Saturday, June 6, 2015

Gold Card, Bitches!



Sharon Day of the GOP contacted me personally yet again because she wants more of my money and also to make me an exclusive offer

David, (Me and Sharon are besties…don't be jelly).

On behalf of the Republican National Committee, I'm excited to inform you that you have been nominated for the 2015 RNC Charter Gold Card Membership. Holeeee shit!

David, this is one of the highest honors our Party can bestow. Only a select few (I bet this same email went out to 50 million people) Republicans across the country have earned the right to become a Charter Member and carry this special 2015 RNC Charter Member Gold Card.

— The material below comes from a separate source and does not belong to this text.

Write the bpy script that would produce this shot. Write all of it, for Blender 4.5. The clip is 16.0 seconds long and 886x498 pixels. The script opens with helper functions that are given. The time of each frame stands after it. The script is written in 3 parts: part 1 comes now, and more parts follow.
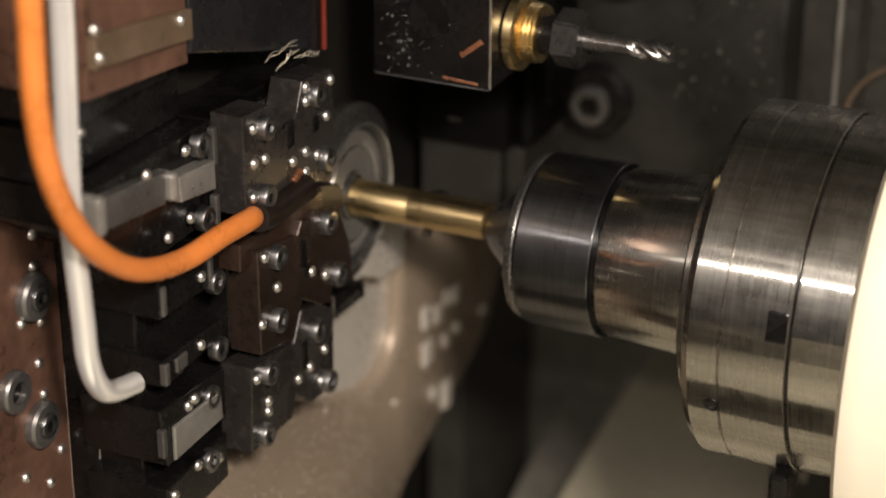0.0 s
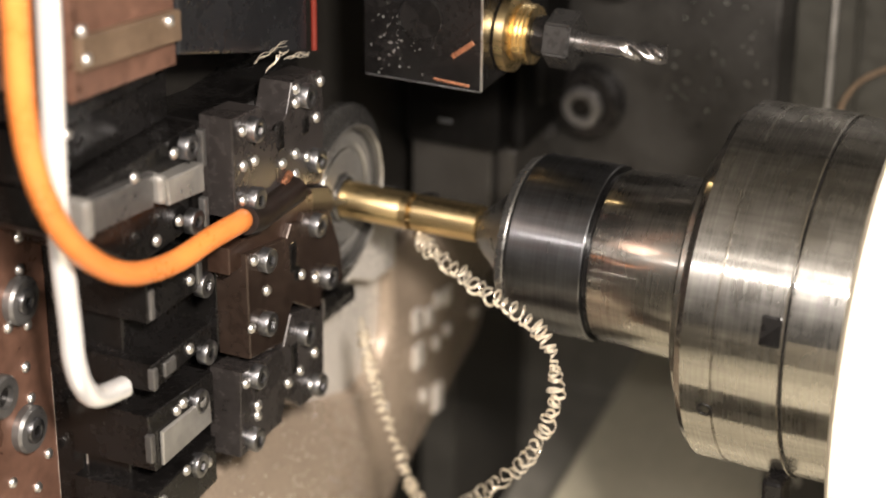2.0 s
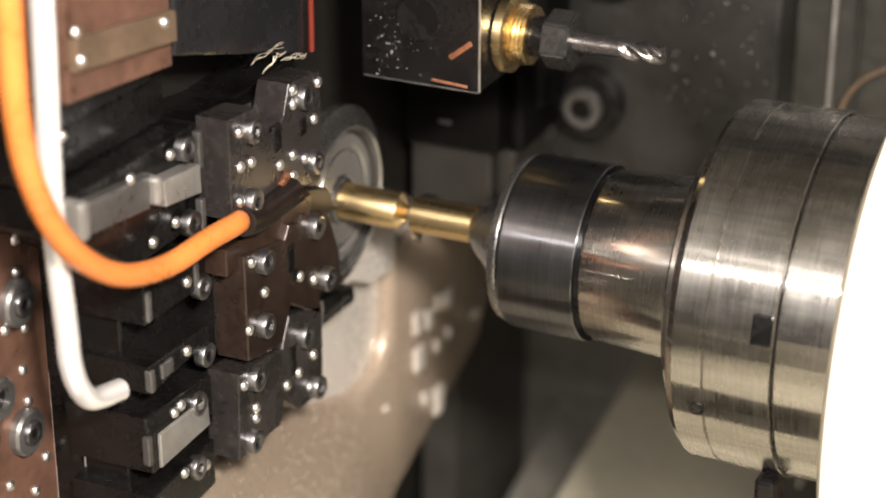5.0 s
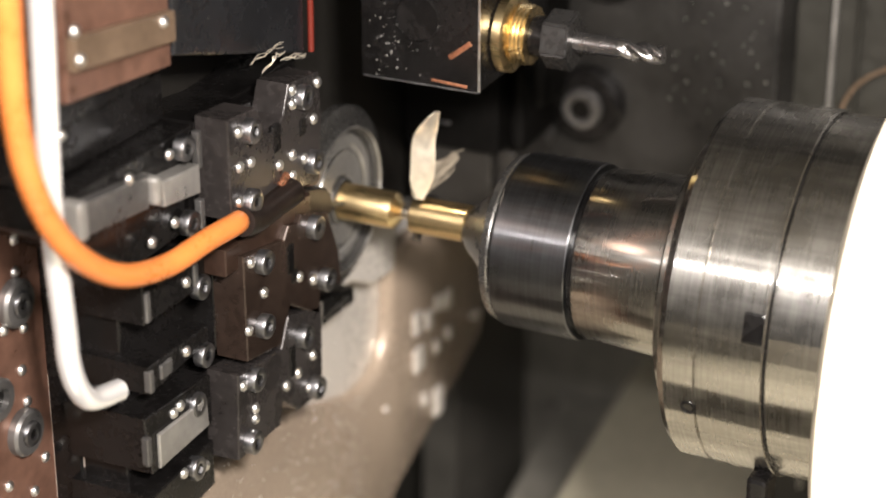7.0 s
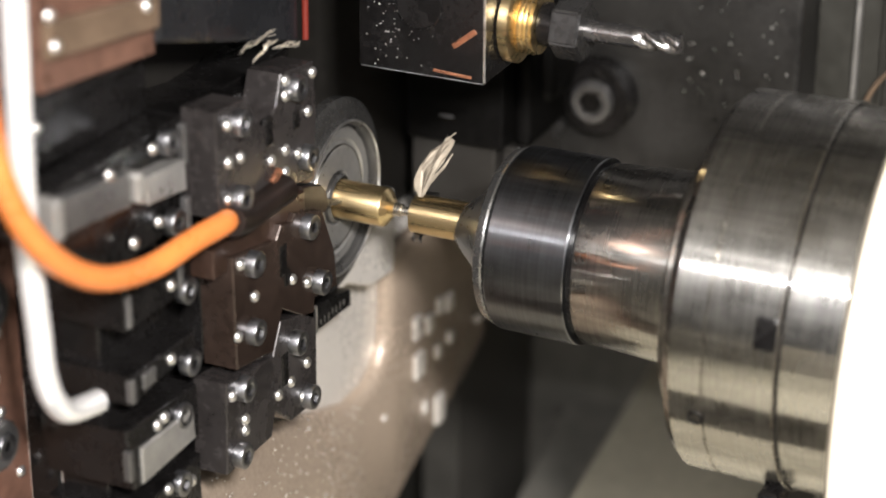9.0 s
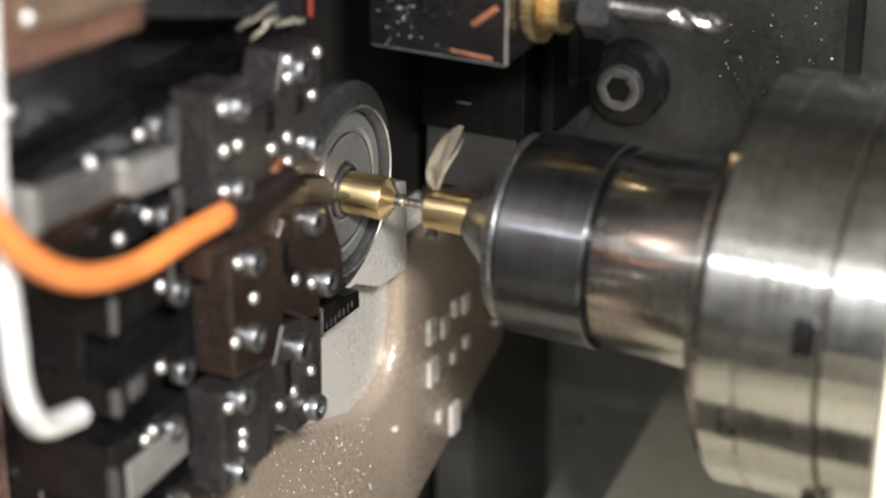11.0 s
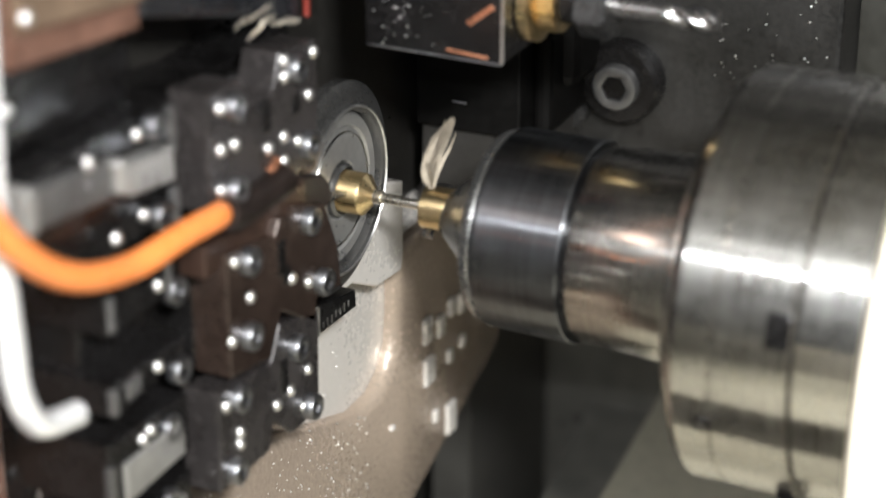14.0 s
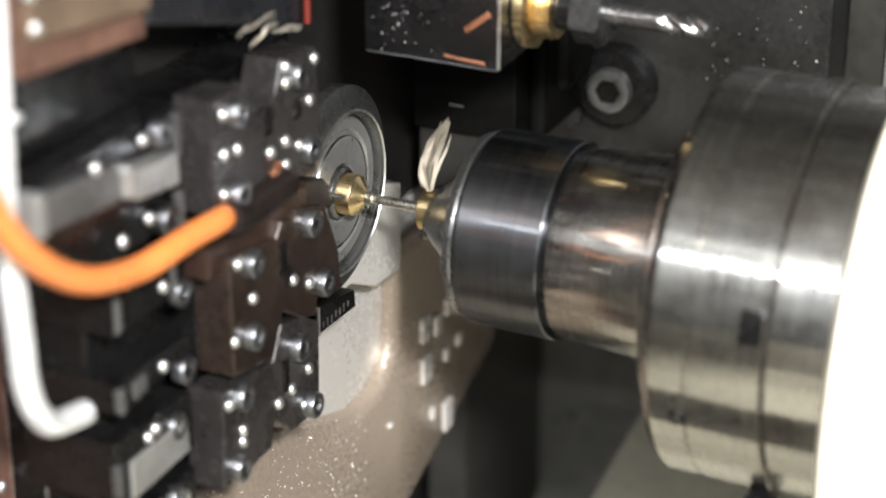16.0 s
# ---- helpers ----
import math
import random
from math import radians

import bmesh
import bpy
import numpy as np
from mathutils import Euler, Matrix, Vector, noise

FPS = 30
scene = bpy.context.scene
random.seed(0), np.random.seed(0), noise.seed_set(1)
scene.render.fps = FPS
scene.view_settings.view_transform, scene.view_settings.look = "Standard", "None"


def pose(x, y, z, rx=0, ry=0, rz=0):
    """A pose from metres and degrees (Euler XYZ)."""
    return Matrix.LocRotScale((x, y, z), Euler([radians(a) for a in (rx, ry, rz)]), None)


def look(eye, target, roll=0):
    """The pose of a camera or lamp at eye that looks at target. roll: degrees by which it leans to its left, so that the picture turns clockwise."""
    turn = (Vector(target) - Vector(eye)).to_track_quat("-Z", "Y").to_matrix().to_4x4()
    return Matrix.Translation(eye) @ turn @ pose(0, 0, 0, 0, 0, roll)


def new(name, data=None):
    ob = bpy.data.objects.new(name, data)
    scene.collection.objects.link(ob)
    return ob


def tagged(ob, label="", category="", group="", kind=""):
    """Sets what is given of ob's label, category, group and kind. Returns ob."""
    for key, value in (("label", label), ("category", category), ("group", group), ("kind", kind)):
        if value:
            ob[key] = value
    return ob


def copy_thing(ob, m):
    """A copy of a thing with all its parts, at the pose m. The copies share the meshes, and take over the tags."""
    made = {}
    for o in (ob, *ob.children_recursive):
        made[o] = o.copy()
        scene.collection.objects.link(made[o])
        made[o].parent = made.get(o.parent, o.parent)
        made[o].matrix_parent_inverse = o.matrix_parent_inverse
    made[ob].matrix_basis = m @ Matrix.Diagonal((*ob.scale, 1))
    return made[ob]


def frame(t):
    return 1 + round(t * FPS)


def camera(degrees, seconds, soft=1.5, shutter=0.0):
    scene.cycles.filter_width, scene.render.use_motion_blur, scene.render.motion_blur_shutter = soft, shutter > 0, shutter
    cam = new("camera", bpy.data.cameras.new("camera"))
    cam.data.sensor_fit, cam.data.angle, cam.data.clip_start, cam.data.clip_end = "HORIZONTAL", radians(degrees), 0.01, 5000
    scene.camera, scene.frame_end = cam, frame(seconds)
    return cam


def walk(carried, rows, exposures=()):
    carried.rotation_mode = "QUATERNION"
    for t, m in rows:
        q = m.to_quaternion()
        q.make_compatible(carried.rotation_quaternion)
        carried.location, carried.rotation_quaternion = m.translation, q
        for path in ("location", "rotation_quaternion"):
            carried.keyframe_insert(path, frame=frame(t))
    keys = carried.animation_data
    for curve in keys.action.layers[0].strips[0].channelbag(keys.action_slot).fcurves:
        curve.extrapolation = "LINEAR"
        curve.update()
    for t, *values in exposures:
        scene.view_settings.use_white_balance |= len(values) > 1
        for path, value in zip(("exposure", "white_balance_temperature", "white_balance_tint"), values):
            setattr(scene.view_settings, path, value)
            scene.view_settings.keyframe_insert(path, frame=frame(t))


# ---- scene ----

You stand among them because of your unwavering commitment and exemplary support for our Party. (This is odd, I have no political affiliation of any kind and I've never willingly given so much as 10 cents to these idiots so Im not sure why I keep getting contacted).

By upgrading your membership status to gold, you'll gain access to exclusive offers, special store promotions and regular updates from GOP leadership.

Scenario One: I am picking up a sandwich at Subway:

Cashier: "Tuna Sub, chips and a water, that's' $7.49".

Me: (Whipping out my Official Gold GOP Card), "I believe this will cover it".

Cashier: "I don't know who told you we accept "Stupid" as currency but if you don't have $7.49 you're shit outta luck for lunch today".

You'll have a say in our 2016 strategy. And you'll get a personalized gold membership card to show you're part of this exclusive group of top Party leaders.

Scenario Two: I've managed to score an invite to a GOP planning strategy:

Sharon Day: "Ok, we want to open the floor to our Gold Card Members, let us know what you think the party can do to make things better".

Random Member: "We could look for ways to reduce the salaries of the government as a whole and use the savings to fund eldercare programs in the cities where the elderly populations are high".

Random Member 2: "We could work towards making everyone pay their fair share of taxes based solely on their income with no loopholes that corporations and the wealthy can exploit".

Me: "We could make it so all politicians have to get a bright pink X tattooed on their foreheads so it makes it easier to identify and slap them in the streets on a daily basis".

Sharon: "Ummmm, thank you all for participating, we are unfortunately canceling the Gold Card program".

The RNC is unique in that it's the only Republican organization that can provide massive amounts of funds and vital resources to the GOP presidential nominee — a huge lift for the candidate during the most critical time of the election. (Because rememberwithout your moneywe'd have to go out and get real jobs).

David, every dollar you donate will directly contribute to this effort — (translation, we will use your cash to buy pizza and beer on Pizza Friday) and will fund our critical Party-building programs that are the bedrock of our efforts to win back the White House and elect more Republicans in 2015 and 2016. (because if its one thing our government needs, its more thieves and idiots, right?)